[start]
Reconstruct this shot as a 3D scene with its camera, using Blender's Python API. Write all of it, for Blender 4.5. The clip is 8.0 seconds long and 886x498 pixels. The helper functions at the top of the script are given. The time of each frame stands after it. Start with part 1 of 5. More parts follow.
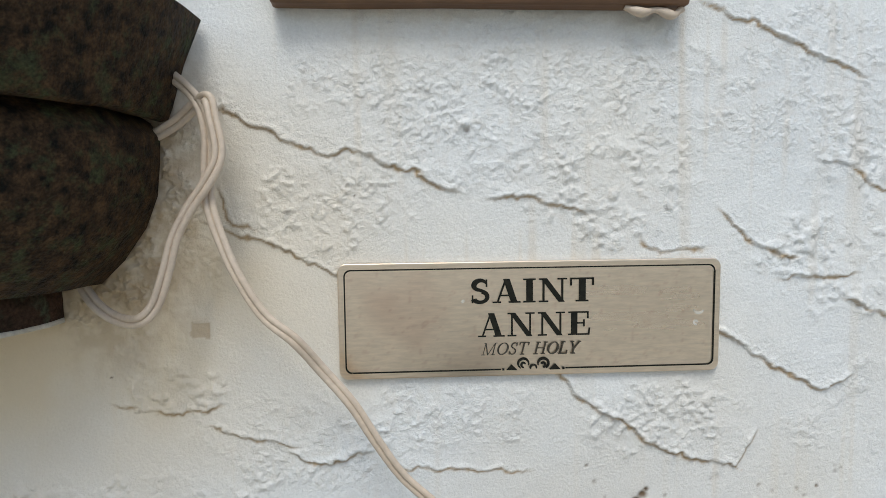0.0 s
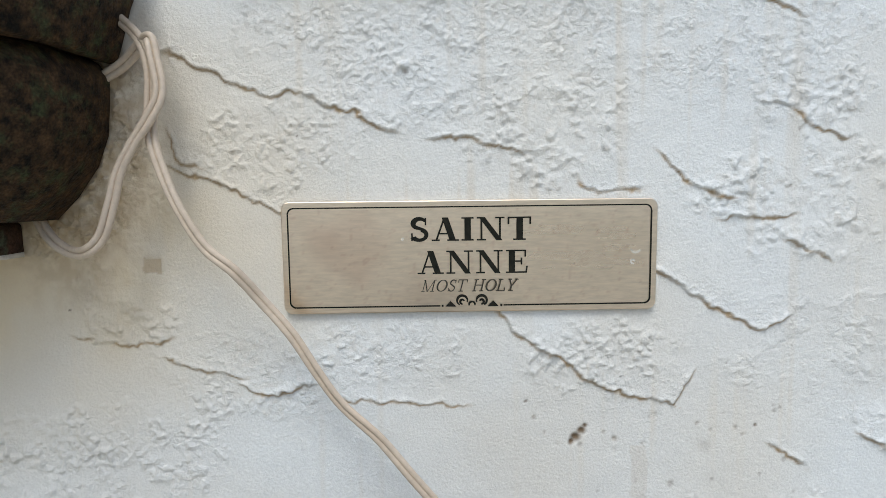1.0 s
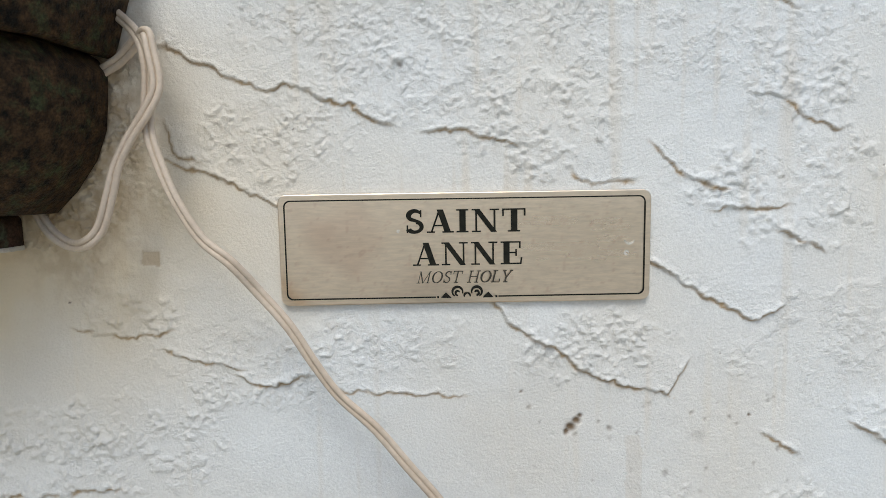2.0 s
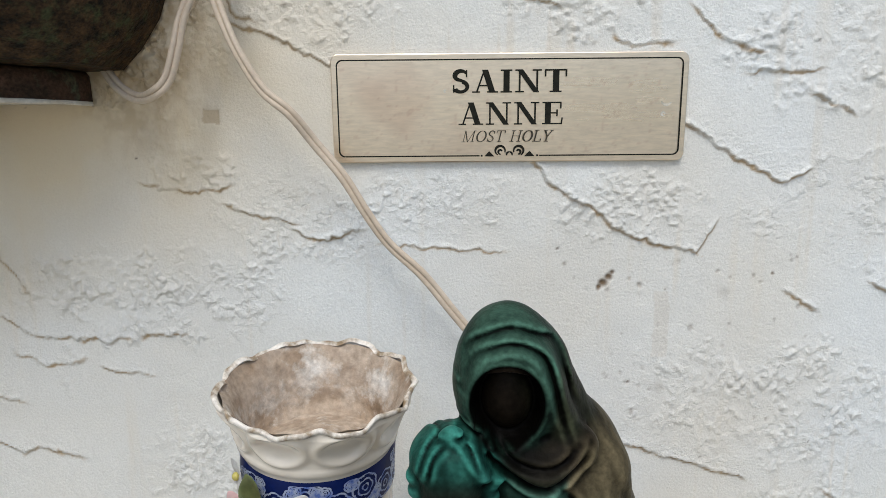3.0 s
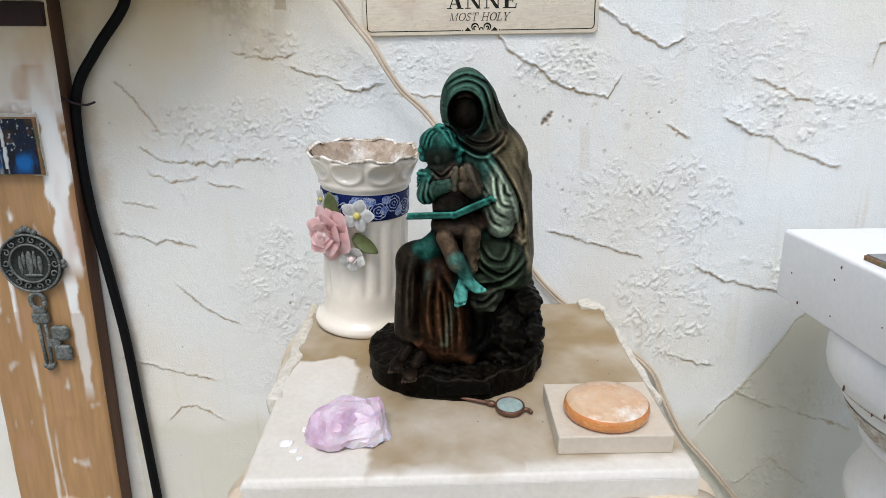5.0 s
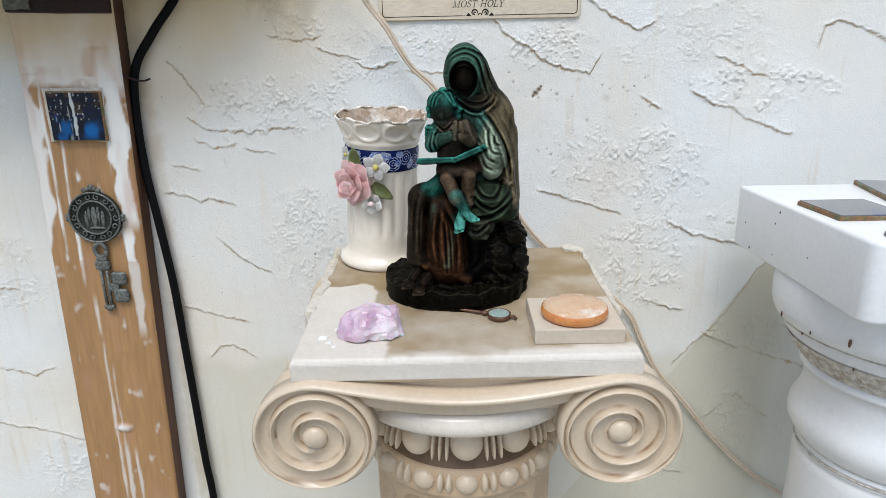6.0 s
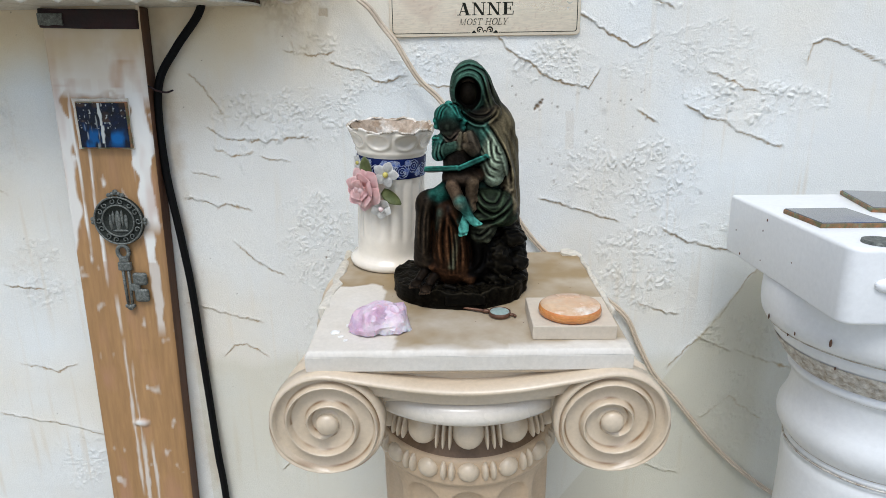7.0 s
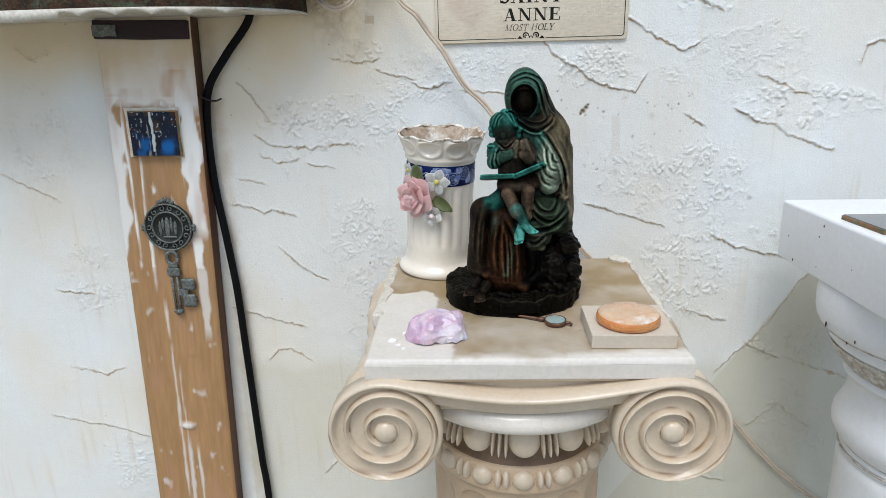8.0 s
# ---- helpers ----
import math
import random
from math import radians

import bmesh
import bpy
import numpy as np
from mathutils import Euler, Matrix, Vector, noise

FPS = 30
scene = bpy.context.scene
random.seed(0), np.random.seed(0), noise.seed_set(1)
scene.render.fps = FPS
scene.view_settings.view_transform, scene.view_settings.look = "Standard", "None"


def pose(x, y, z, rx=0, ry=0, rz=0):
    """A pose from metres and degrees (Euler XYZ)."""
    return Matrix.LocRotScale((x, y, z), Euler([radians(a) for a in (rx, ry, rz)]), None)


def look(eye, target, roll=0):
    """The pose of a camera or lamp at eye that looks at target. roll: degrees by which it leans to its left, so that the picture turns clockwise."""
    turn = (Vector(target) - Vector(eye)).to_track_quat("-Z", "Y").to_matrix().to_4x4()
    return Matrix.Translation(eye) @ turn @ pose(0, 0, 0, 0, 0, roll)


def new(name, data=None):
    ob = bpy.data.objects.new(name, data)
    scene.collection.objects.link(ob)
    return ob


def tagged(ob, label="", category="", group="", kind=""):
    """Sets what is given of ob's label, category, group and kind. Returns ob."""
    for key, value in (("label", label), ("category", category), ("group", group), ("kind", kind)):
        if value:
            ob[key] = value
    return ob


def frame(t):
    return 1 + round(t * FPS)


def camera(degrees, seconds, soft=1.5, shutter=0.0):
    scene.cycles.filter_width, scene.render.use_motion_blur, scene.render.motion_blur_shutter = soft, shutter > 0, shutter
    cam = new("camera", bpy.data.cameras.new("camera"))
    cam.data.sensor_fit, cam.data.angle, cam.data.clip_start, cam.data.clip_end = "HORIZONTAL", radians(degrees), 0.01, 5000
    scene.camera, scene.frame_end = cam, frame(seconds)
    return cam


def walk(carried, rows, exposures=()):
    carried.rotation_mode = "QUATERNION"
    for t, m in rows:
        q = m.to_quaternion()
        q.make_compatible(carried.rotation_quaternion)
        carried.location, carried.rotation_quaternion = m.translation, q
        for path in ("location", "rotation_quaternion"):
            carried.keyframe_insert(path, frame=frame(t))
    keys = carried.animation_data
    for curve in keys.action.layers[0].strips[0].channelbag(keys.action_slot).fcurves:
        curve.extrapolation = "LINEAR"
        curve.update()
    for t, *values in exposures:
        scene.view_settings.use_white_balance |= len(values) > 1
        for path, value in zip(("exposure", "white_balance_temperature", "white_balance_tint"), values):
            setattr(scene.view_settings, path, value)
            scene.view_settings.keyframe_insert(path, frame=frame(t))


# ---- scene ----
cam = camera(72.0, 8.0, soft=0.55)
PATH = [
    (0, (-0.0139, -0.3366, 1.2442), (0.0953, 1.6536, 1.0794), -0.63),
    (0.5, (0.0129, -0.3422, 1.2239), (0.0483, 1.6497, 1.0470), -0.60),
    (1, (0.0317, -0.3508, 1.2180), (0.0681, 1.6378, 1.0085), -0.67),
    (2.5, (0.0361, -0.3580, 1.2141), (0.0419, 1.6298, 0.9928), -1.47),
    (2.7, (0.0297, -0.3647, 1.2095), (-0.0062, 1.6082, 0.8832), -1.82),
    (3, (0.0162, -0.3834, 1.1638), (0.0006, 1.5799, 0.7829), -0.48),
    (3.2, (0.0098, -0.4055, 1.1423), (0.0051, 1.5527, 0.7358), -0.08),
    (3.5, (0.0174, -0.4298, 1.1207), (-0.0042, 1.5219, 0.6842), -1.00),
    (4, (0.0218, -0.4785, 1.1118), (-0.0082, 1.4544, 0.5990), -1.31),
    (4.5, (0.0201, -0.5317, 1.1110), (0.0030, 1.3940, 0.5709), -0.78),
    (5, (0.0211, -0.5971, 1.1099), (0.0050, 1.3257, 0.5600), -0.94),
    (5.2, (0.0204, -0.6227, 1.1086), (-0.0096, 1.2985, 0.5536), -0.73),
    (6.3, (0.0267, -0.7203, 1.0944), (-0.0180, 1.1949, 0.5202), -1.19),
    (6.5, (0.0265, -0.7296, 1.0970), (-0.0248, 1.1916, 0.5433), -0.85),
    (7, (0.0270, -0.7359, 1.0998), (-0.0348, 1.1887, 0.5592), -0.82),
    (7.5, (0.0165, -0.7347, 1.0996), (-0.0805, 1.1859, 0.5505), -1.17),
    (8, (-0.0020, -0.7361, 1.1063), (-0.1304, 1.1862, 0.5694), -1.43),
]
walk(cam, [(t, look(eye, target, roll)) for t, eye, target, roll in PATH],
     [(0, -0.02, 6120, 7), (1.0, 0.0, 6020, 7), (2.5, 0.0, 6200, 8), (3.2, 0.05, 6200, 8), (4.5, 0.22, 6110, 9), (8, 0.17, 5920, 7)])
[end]
### Problem to work on
Omit every picture while copying the listing above exactly.

### Full response
Reconstruct this shot as a 3D scene with its camera, using Blender's Python API. Write all of it, for Blender 4.5. The clip is 8.0 seconds long and 886x498 pixels. The helper functions at the top of the script are given. The time of each frame stands after it. Start with part 1 of 5. More parts follow.
0.0 s
1.0 s
2.0 s
3.0 s
5.0 s
6.0 s
7.0 s
8.0 s
# ---- helpers ----
import math
import random
from math import radians

import bmesh
import bpy
import numpy as np
from mathutils import Euler, Matrix, Vector, noise

FPS = 30
scene = bpy.context.scene
random.seed(0), np.random.seed(0), noise.seed_set(1)
scene.render.fps = FPS
scene.view_settings.view_transform, scene.view_settings.look = "Standard", "None"


def pose(x, y, z, rx=0, ry=0, rz=0):
    """A pose from metres and degrees (Euler XYZ)."""
    return Matrix.LocRotScale((x, y, z), Euler([radians(a) for a in (rx, ry, rz)]), None)


def look(eye, target, roll=0):
    """The pose of a camera or lamp at eye that looks at target. roll: degrees by which it leans to its left, so that the picture turns clockwise."""
    turn = (Vector(target) - Vector(eye)).to_track_quat("-Z", "Y").to_matrix().to_4x4()
    return Matrix.Translation(eye) @ turn @ pose(0, 0, 0, 0, 0, roll)


def new(name, data=None):
    ob = bpy.data.objects.new(name, data)
    scene.collection.objects.link(ob)
    return ob


def tagged(ob, label="", category="", group="", kind=""):
    """Sets what is given of ob's label, category, group and kind. Returns ob."""
    for key, value in (("label", label), ("category", category), ("group", group), ("kind", kind)):
        if value:
            ob[key] = value
    return ob


def frame(t):
    return 1 + round(t * FPS)


def camera(degrees, seconds, soft=1.5, shutter=0.0):
    scene.cycles.filter_width, scene.render.use_motion_blur, scene.render.motion_blur_shutter = soft, shutter > 0, shutter
    cam = new("camera", bpy.data.cameras.new("camera"))
    cam.data.sensor_fit, cam.data.angle, cam.data.clip_start, cam.data.clip_end = "HORIZONTAL", radians(degrees), 0.01, 5000
    scene.camera, scene.frame_end = cam, frame(seconds)
    return cam


def walk(carried, rows, exposures=()):
    carried.rotation_mode = "QUATERNION"
    for t, m in rows:
        q = m.to_quaternion()
        q.make_compatible(carried.rotation_quaternion)
        carried.location, carried.rotation_quaternion = m.translation, q
        for path in ("location", "rotation_quaternion"):
            carried.keyframe_insert(path, frame=frame(t))
    keys = carried.animation_data
    for curve in keys.action.layers[0].strips[0].channelbag(keys.action_slot).fcurves:
        curve.extrapolation = "LINEAR"
        curve.update()
    for t, *values in exposures:
        scene.view_settings.use_white_balance |= len(values) > 1
        for path, value in zip(("exposure", "white_balance_temperature", "white_balance_tint"), values):
            setattr(scene.view_settings, path, value)
            scene.view_settings.keyframe_insert(path, frame=frame(t))


# ---- scene ----
cam = camera(72.0, 8.0, soft=0.55)
PATH = [
    (0, (-0.0139, -0.3366, 1.2442), (0.0953, 1.6536, 1.0794), -0.63),
    (0.5, (0.0129, -0.3422, 1.2239), (0.0483, 1.6497, 1.0470), -0.60),
    (1, (0.0317, -0.3508, 1.2180), (0.0681, 1.6378, 1.0085), -0.67),
    (2.5, (0.0361, -0.3580, 1.2141), (0.0419, 1.6298, 0.9928), -1.47),
    (2.7, (0.0297, -0.3647, 1.2095), (-0.0062, 1.6082, 0.8832), -1.82),
    (3, (0.0162, -0.3834, 1.1638), (0.0006, 1.5799, 0.7829), -0.48),
    (3.2, (0.0098, -0.4055, 1.1423), (0.0051, 1.5527, 0.7358), -0.08),
    (3.5, (0.0174, -0.4298, 1.1207), (-0.0042, 1.5219, 0.6842), -1.00),
    (4, (0.0218, -0.4785, 1.1118), (-0.0082, 1.4544, 0.5990), -1.31),
    (4.5, (0.0201, -0.5317, 1.1110), (0.0030, 1.3940, 0.5709), -0.78),
    (5, (0.0211, -0.5971, 1.1099), (0.0050, 1.3257, 0.5600), -0.94),
    (5.2, (0.0204, -0.6227, 1.1086), (-0.0096, 1.2985, 0.5536), -0.73),
    (6.3, (0.0267, -0.7203, 1.0944), (-0.0180, 1.1949, 0.5202), -1.19),
    (6.5, (0.0265, -0.7296, 1.0970), (-0.0248, 1.1916, 0.5433), -0.85),
    (7, (0.0270, -0.7359, 1.0998), (-0.0348, 1.1887, 0.5592), -0.82),
    (7.5, (0.0165, -0.7347, 1.0996), (-0.0805, 1.1859, 0.5505), -1.17),
    (8, (-0.0020, -0.7361, 1.1063), (-0.1304, 1.1862, 0.5694), -1.43),
]
walk(cam, [(t, look(eye, target, roll)) for t, eye, target, roll in PATH],
     [(0, -0.02, 6120, 7), (1.0, 0.0, 6020, 7), (2.5, 0.0, 6200, 8), (3.2, 0.05, 6200, 8), (4.5, 0.22, 6110, 9), (8, 0.17, 5920, 7)])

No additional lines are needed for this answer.